Meigs County Historical Museum
- Established: 2002
- Location: 200 Smith Ave Decatur, Tennessee, United States
- Coordinates: 35°30′57″N 84°47′19″W﻿ / ﻿35.515957°N 84.788658°W
- Type: History museum
- Owner: Meigs County Historical Society
- Website: www.meigscohistoricalmuseum.org

= Meigs County Historical Museum =

The Meigs County Historical Museum is located on Smith Avenue in Decatur, Tennessee and is owned and operated by the Meigs County Historical Society. The groundbreaking for this new site was in July 2002. The museum houses many county court and family records. On permanent display is a mural depicting Main Street in Decatur in the 1930s. The mural was funded by grants from the Tennessee Arts Commission and the VEC Customershares program, and painted by Bill McDonald, a local artist.

==Quilt==
In 1985, the Meigs County Family and Community Education ("FCE") Club began a large quilt to commemorate the early history of Meigs County, for a state project, the Tennessee "Homecoming 1986." The quilt includes images of fourteen sites representing the early history of Meigs County. The central quilt design, including a map of the area to locate the various sites represented, was created by Flossie Bennett, a longtime leader of the FCE. A committee of representatives from Ten Mile, Peakland, Concord, Goodfield, and Decatur, decided which sites would be included in the quilt.
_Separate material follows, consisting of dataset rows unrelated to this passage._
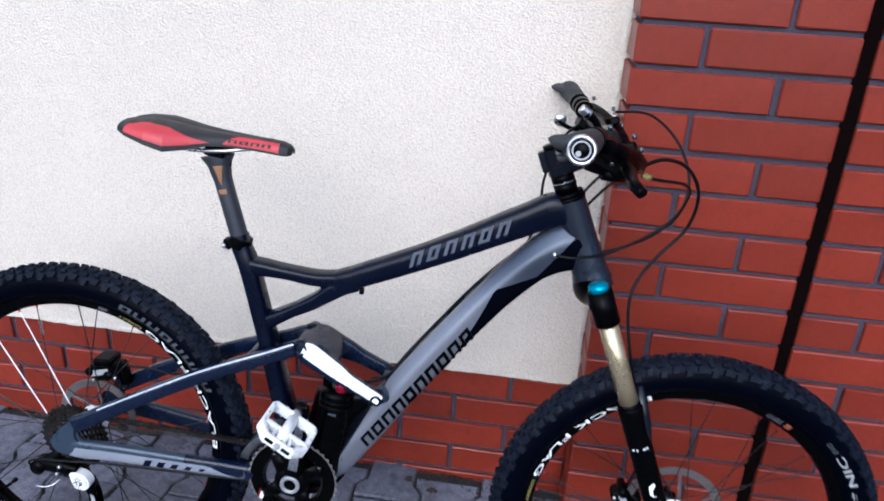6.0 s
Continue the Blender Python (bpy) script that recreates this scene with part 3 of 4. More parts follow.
for s, side in ((-1, "drive"), (1, "wall")):
    part("chainstay", smooth_tube([(-0.415, s * 0.078, 0.341), (-0.385, s * 0.078, 0.340), (-0.327, s * 0.074, 0.341), (-0.16, s * 0.058, 0.332), (-0.095, s * 0.05, 0.328), (-0.05, s * 0.046, 0.326)],
                                  [(0.007, 0.018), (0.009, 0.0185), (0.010, 0.0175), (0.010, 0.0155), (0.012, 0.015), (0.013, 0.014)], power=3.2, seg=112 if s < 0 else 28, steps=24 if s < 0 else 6,
                                  paint=stay_paint if s < 0 else None), [SLATE, STAYGREY, MIDSLATE], bike, "slate stay with a pale leaf of paint" if s < 0 else "")
    part("seatstay", smooth_tube([(-0.40, s * 0.078, 0.390), (-0.37, s * 0.076, 0.406), (-0.287, s * 0.07, 0.454), (-0.166, s * 0.054, 0.516), (-0.046, s * 0.040, 0.567), (-0.01, s * 0.036, 0.583), (0.008, s * 0.035, 0.591)],
                                 [(0.009, 0.016), (0.0095, 0.015), (0.0105, 0.0135), (0.0105, 0.0132), (0.0105, 0.0132), (0.0105, 0.0135), (0.0105, 0.012)], power=3.2, seg=32,
                                 paint=lambda u, k: 1 if 0.22 < u < 0.95 and ((0.60 < k < 0.645) if s < 0 else (0.855 < k < 0.90)) else 0), [SLATE, PINSTRIPE], bike)
    part("dropout", plate(bmesh.new(), dropout_outline(), s * 0.071, s * 0.085, bevel=0.005), MIDSLATE if s < 0 else SLATE, bike)
    part("pivot_bolt", lathe(bmesh.new(), [(0.0, s * 0.043), (0.007, s * 0.043), (0.008, s * 0.048), (0.0125, s * 0.049), (0.0125, s * 0.026), (0.0, s * 0.026)], 24), FRAME, bike, at=(0.008, 0, 0.591))
    part("pivot_bolt", lathe(bmesh.new(), [(0.0, s * 0.0610), (0.0055, s * 0.0610), (0.0060, s * 0.0645), (0.0090, s * 0.0650), (0.0100, s * 0.0635), (0.0105, s * 0.03), (0.0, s * 0.03)], 24), FRAME, bike, at=(0.150, 0, 0.521))
    part("pivot_bolt", lathe(bmesh.new(), [(0.0, s * 0.0600), (0.0035, s * 0.0600), (0.0040, s * 0.0612), (0.0075, s * 0.0612), (0.0088, s * 0.0600), (0.0088, s * 0.03), (0.0, s * 0.03)], 24), FDALLOY, bike, at=(-0.090, 0, 0.324))
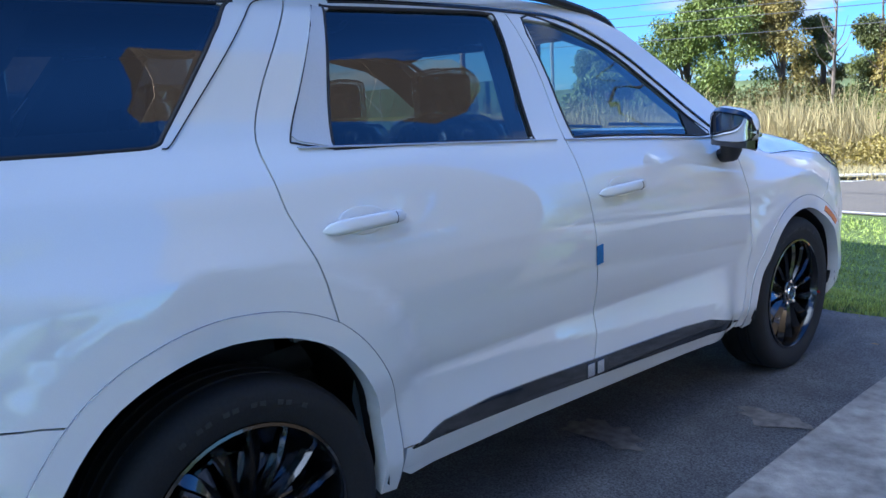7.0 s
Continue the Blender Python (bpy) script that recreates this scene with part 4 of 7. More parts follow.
def wheel(cy, sgn):
    """Tyre, rim barrel, spokes, hub and bolts."""
    x0 = .938
    c = Vector((sgn * x0, cy, WZ))
    w = part("tyre", lathe([(-.235, .26), (-.225, .30), (-.232, .335), (-.222, .362), (-.20, .374), (-.17, .3755), (-.168, .369), (-.160, .369), (-.158, .376), (-.12, .3762), (-.118, .369), (-.110, .369), (-.108, .3762), (-.07, .376), (-.068, .369), (-.060, .369), (-.058, .3755), (-.03, .373), (-.006, .360), (.004, .335), (.0, .30), (-.010, .268), (-.03, .258)], c, sgn), M_TYRE, suv, "low-profile road tyre")
    part("rim", lathe([(-.022, .262), (-.006, .266), (-.004, .258), (-.014, .252), (-.05, .246), (-.16, .235), (-.20, .10), (-.20, .02)], c, sgn), M_RIM, w, "gloss black alloy rim")
    for k in range(15):
        a = 2 * math.pi * k / 15 + .11
        bm = bmesh.new()
        rows = []
        for i in range(9):
            t = i / 8
            r = .040 + t * .209
            tw = a + .085 * t * t - .03 * math.sin(math.pi * t)
            wd = .0055 + .0165 * t ** .8 if t < .9 else .019 - .09 * (t - .9)
            dep = -.040 + .024 * t ** .55 - .010 * t ** 5
            rad = Vector((0, math.cos(tw), math.sin(tw))); tan = Vector((0, -math.sin(tw), math.cos(tw))); ax = Vector((sgn, 0, 0))
            rows.append([c + rad * r + tan * wd + ax * (dep - .040), c + rad * r + tan * wd + ax * (dep - .012), c + rad * r + tan * wd * .55 + ax * dep, c + rad * r - tan * wd * .9 + ax * (dep - .020), c + rad * (r - .004) - tan * wd + ax * (dep - .045)])
        patch(bm, rows)
        bm.faces.new([bm.verts.new(p) for p in rows[-1]])
        bmesh.ops.remove_doubles(bm, verts=bm.verts, dist=1e-6)
        part("spoke", bm, M_RIM, w, angle=18)
    part("hub_cap", lathe([(-.06, .062), (-.035, .06), (-.030, .052), (-.032, .034), (-.024, .033), (-.022, .028), (-.022, .002)], c, sgn), M_RIM, w)
    part("cap_ring", lathe([(-.026, .036), (-.020, .034), (-.021, .031)], c, sgn), M_BRIGHT, w)
    part("cap_badge", lathe([(-.019, .021), (-.018, .016), (-.018, .001)], c, sgn), M_BADGE, w, "blue-grey hub badge")
    for k in range(5):
        a = 2 * math.pi * k / 5 + .3
        bm = bmesh.new()
        tube(bm, [c + Vector((sgn * -.05, .056 * math.cos(a), .056 * math.sin(a))), c + Vector((sgn * -.026, .056 * math.cos(a), .056 * math.sin(a))), c + Vector((sgn * -.022, .056 * math.cos(a), .056 * math.sin(a)))], [.010, .010, .006], 6)
        part("wheel_bolt", bm, M_BRIGHT, w)
    part("brake_disc", lathe([(-.11, .02), (-.11, .165), (-.125, .165)], c, sgn), M_CHROME, w)
    if sgn > 0 and cy > 3:
        bm = bmesh.new()
        q = c + Vector((.006, .247, -.038))
        tube(bm, [q - Vector((.006, 0, 0)), q + Vector((.002, 0, 0))], .007, 10)
        part("red_dot", bm, M_REDREF, w)
    for k in (-7, -5, -4, -2, -1, 1, 2, 4, 5, 7):
        a = radians(90 + k * 4.2)
        bm = bmesh.new()
        box(bm, -.001, .0012, -.008, .008, -.006, .006, .0006, 1, Matrix.Translation(c + Vector((sgn * .003, .318 * math.cos(a), .318 * math.sin(a)))) @ Matrix.Rotation(a - math.pi / 2, 4, "X"))
        part("plain_bar", bm, M_TYREMARK, w)
    # dark arch liner behind it
    bm = bmesh.new()
    rows = [[Vector((sgn * x, *lip(cy, 188 * k / 28 - 4, .012))) for k in range(29)] for x in (.945, .62)]
    patch(bm, rows)
    part("arch_liner", bm, M_BLACKPL, suv)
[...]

The sites chosen were the Elisha Sharp House (also known as the Sharp-Wasson-Worth House, c. 1825), the Stewart House (1830), the R.H. Johnson Stable, the Mount Zion church and Cemetery (1830), Zeigler's Mill (1850, previously 'Gettys Mill'), the Washington Ferry (1808), the Pisah Church (1818), the old gymnasium (c. 1822), the old Meigs County Courthouse (1904), the old Volunteer Electric Cooperative Building (1935), the Ashley House (1885), and the Sam Eaves Store (c. 1861). Nell Jeannette Fields Worth also insisted that images of Hereford cattle be included throughout the quilt, since Meigs County is noted for its beef cattle. The quilt was awarded the "Best Original Design" at the McMinn County Living Heritage Museum's Quilt Show. The quilt initially was displayed at the Meigs-Decatur Public Library, and as of 2010, now hangs in the Meigs County Historical Museum.